According to court documents, it was Anna who bought the plane ticket for Weiner to travel to California. It was Anna who came up with the recipe for a homemade incendiary bomb. It was Anna who rented the cabin near Auburn where the group made their plans, or failed to.
Transcripts of the conversations Anna secretly recorded show that the anarchists were, well, unorganized and indecisive. “You guys seem like you don’t want to do it at all,” Anna sulked. “I wish one day we could keep the damned plan. I wish one day you guys could stick to a list.”
McDavid’s defense lawyer, Mark Reichel, argued entrapment. But often when Reichel requested documents, he was told by the government that no such records existed. “We knew then it was bullshit,” says McDavid’s partner and advocate, Jenny Esquivel.
McDavid was sentenced in 2008, his appeal in 2010 failed. But Esquivel and other friends kept filing Freedom of Information Act requests, trying to track down the missing evidence.
And ultimately, the government did admit it had the records, thousands of pages in fact. There are documents showing emails and love notes between McDavid and Anna, and evidence that Anna’s FBI handlers wanted to give their informant a polygraph, then changed their minds.
“The correspondence tells us further that Anna created the conspiracy. She used a variety of emotionally manipulative tactics,” says Esquivel.
Federal prosecutors say the missing evidence was “not exculpatory,” and the withholding of the documents was inadvertent.

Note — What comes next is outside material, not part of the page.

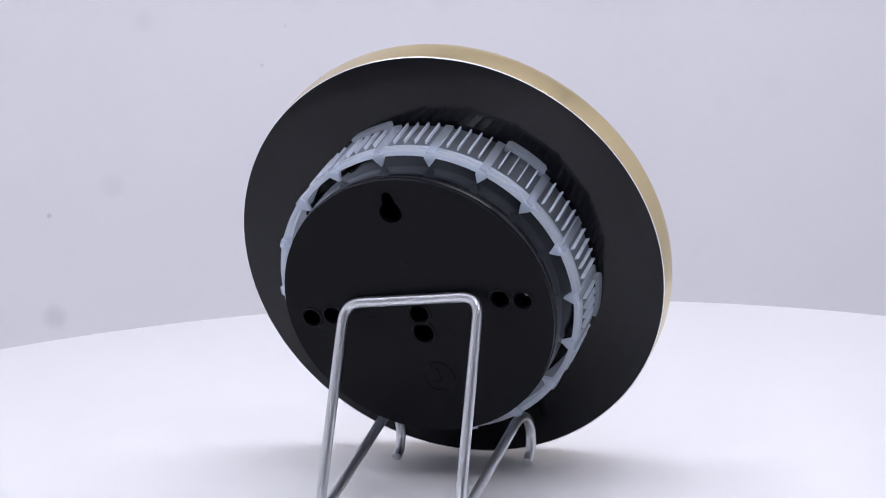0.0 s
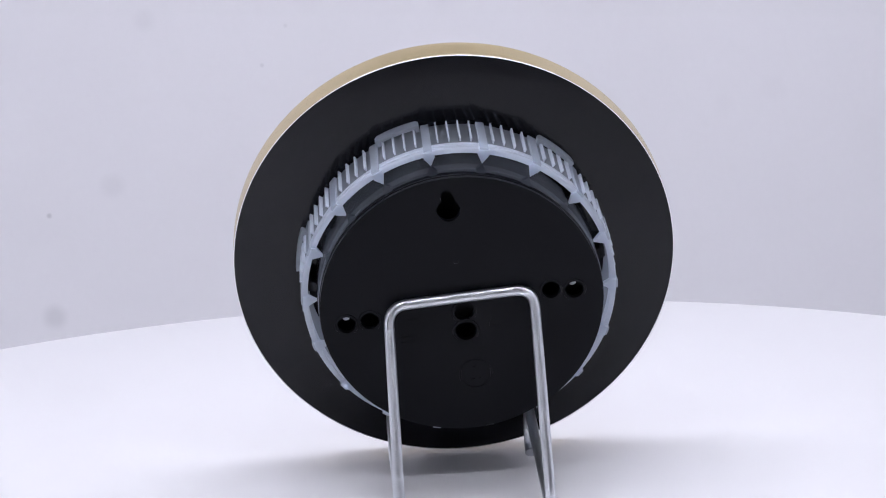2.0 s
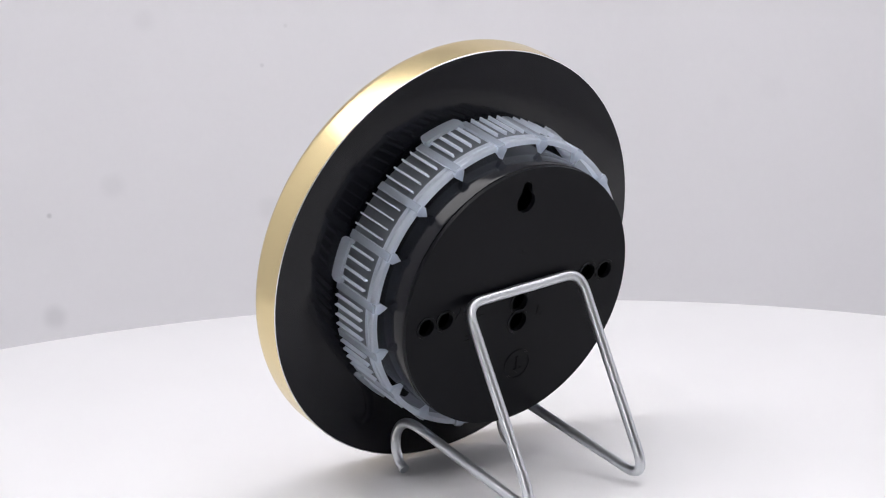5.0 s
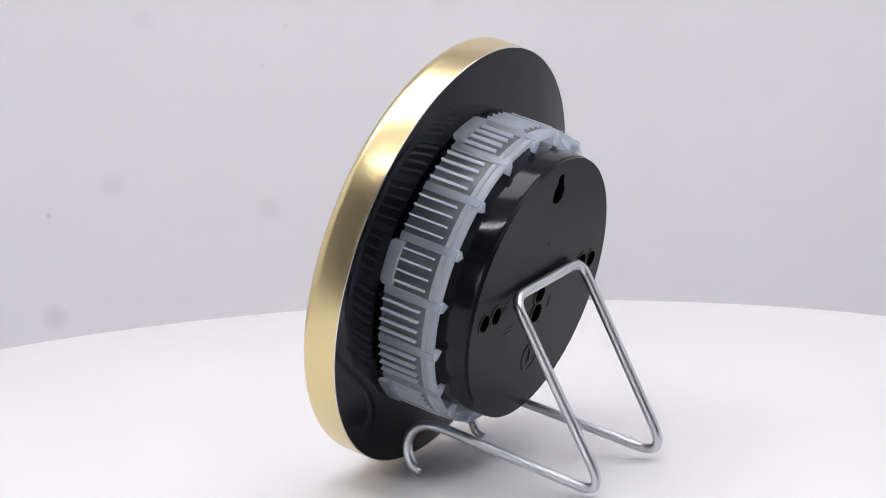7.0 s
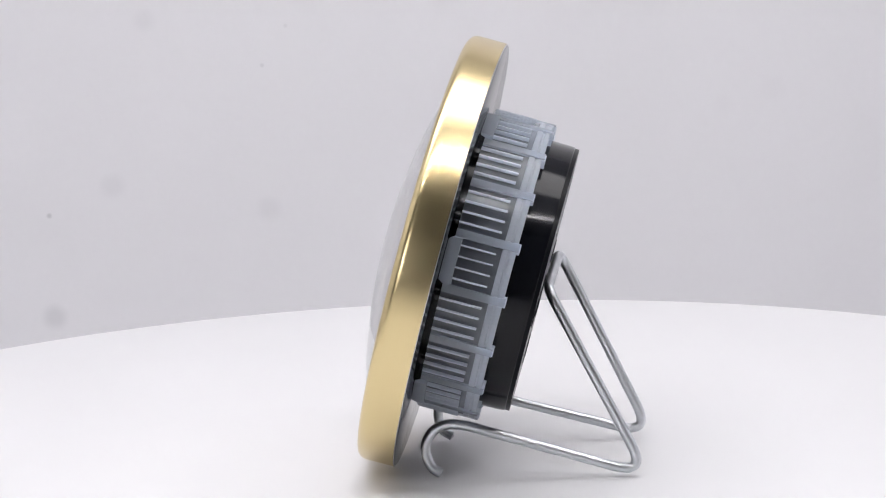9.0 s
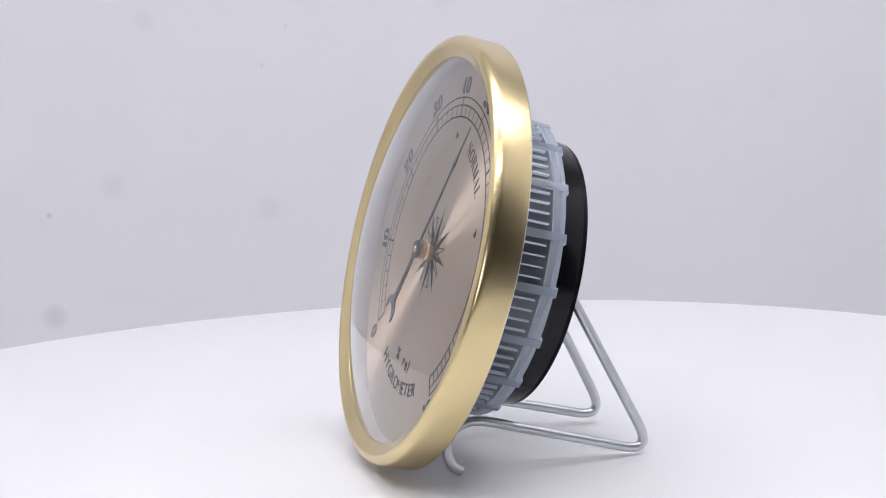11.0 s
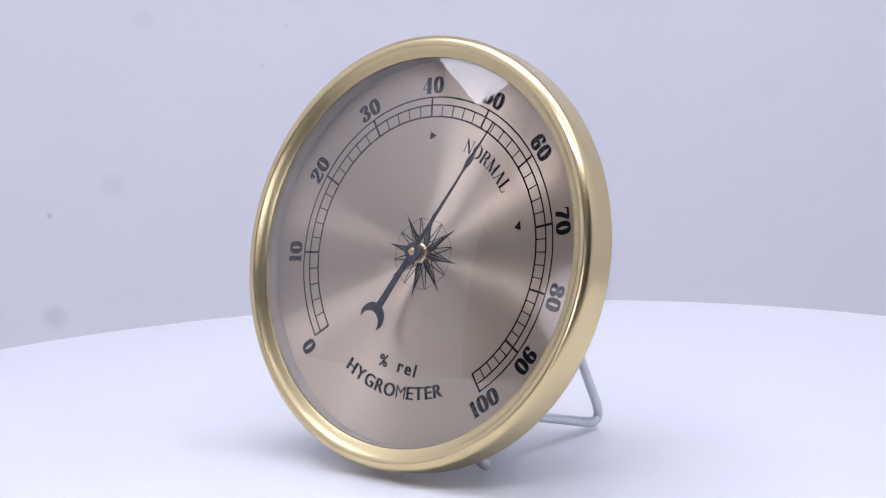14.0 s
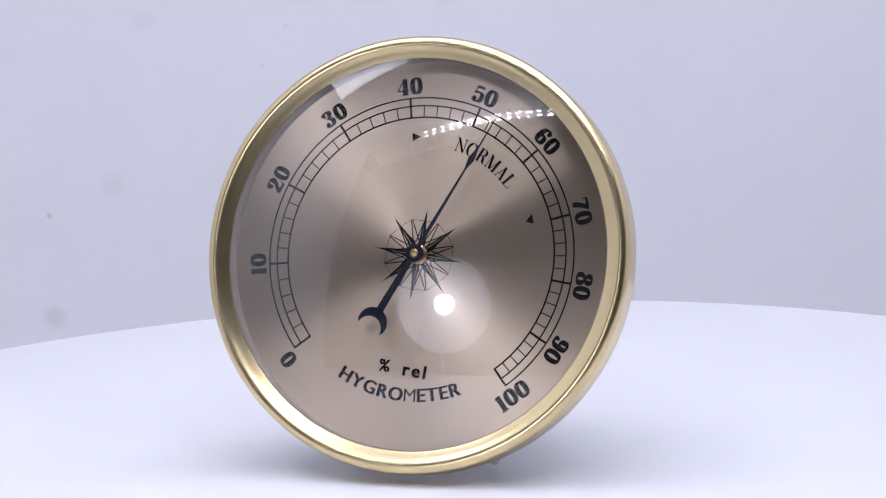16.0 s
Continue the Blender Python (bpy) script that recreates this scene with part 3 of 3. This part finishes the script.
# ---- wire stand ----
def wire_stand():
    root = new("wire_stand")
    tagged(root, "bent galvanised steel wire easel stand on the plate", "display stand")
    back = Vector((0.938, -0.347, 0))
    half = []
    for tip, foot, top in (((-4.5, -14.7, 1.8), (50.7, -33.1, 1.6), (27.0, -25.3, 55.8)), ((7.5, 24.4, 1.9), (64.2, 5.7, 2.6), (41.0, 13.0, 59.1))):
        base = Vector((tip[0], tip[1], 0))
        hook = [base + back * s + Vector((0, 0, z)) for s, z in ((0.0, tip[2]), (-2.7, 3.4), (-4.2, 7.5), (-3.9, 11.5), (-1.4, 15.0), (2.6, 16.6), (7.5, 16.2))]
        half.append(hook + [Vector(foot) + back * 1.9 - Vector((0, 0, 1.2)), Vector(top)])
    pts = [p * MM for p in half[0] + half[1][::-1]]
    bends = [3 * MM] * 5 + [6 * MM, 10.5 * MM, 5.5 * MM]
    path = rounded(pts, bends + bends[::-1], 10)
    # cut on the straight lower runs, a little before each rear bend
    low = [i for i, p in enumerate(path) if (p - half[0][7] * MM).length < 12.0 * MM or (p - half[1][7] * MM).length < 12.0 * MM]
    i, j = low[0], low[-1]
    part("hook_arm", tube(path[:i + 1], 1.5 * MM), STEEL, root, "dull zinc-coated wire arm ending in a hook")
    part("prop", tube(path[i:j + 1], 1.5 * MM), STEEL, root, "dull zinc-coated wire back prop")
    part("hook_arm", tube(path[j:], 1.5 * MM), STEEL, root, "dull zinc-coated wire arm ending in a hook")
    return root


studio()
led_strip()
reflector_lamp()
plate = turntable()
gauge = hygrometer()
stand = wire_stand()
gauge.scale = (0.991, 0.991, 0.991)
GAUGE_AT = Matrix.Translation((0.00276, 0.00474, 0.06340)) @ pose(0, 0, 0, 0, 0, -198.39 + 90) @ pose(0, 0, 0, 90 - 16.77, 0, 0) @ pose(0, -64.42 * MM, -4.66 * MM)


def motions():
    """Plate, hygrometer and stand turn together."""
    times = [0.5 * i for i in range(33)]
    for thing, home in ((gauge, GAUGE_AT), (stand, Matrix())):
        walk(thing, [(t, pose(0, 0, 0, 0, 0, turn(t)) @ home) for t in times])
    walk(plate, [(t, Matrix.Translation((*PLATE_MID, -0.16)) @ pose(0, 0, 0, 0, 0, turn(t))) for t in times])


motions()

Whether it was a mistake or deliberate, it was a very big deal. Last week federal prosecutors and the judge in McDavid’s case, Morrison England, agreed that McDavid’s sentence should be vacated because of the government’s failure to turn over evidence. McDavid went home to Auburn on January 8.
He did have to make a deal and plead to a lesser conspiracy charge in order to get out. He also had to agree to give up his right to sue the government.
So, here you’ve got to ask: Who did the government just release? Was he a terrorist, who’s now gone free because of a government mistake? Or was McDavid a guy whose radical politics and big talk—and maybe his desire to impress a girl—made him an easy target? A sucker that the government could trot out to show it was winning the war on terror.
Which one did Judge England think that McDavid was, when he signed the release order last week?
McDavid’s release is remarkable. But the way he ended up in prison is more common than you might think. There are stories all around the country of the government going to extraordinary lengths to initiate and help along “terrorist” conspiracies that would otherwise never materialize. (See “Conspiracy of Dunces” by Cosmo Garvin; SN&R Feature Story; July 27, 2006, for the anatomy of the McDavid sting.)
If you don’t find McDavid’s story troubling, go find the mind-boggling This American Life episode “Arms Trader.” Or Trevor Aaronson’s story “The Informants” in Mother Jones, a close-up look at how the FBI blurs the line between pre-empting terrorist plots and manufacturing them. There are, of course, actual terrorists out there, plotting murders like in Boston or Paris. But these informant-driven cases seem focused on talkers, not killers.
“There are a lot of people in prison who are not guilty, who were targeted for their religion or their politics,” says Esquivel. “Unfortunately, it’s pretty normal for this to happen. We just got lucky.”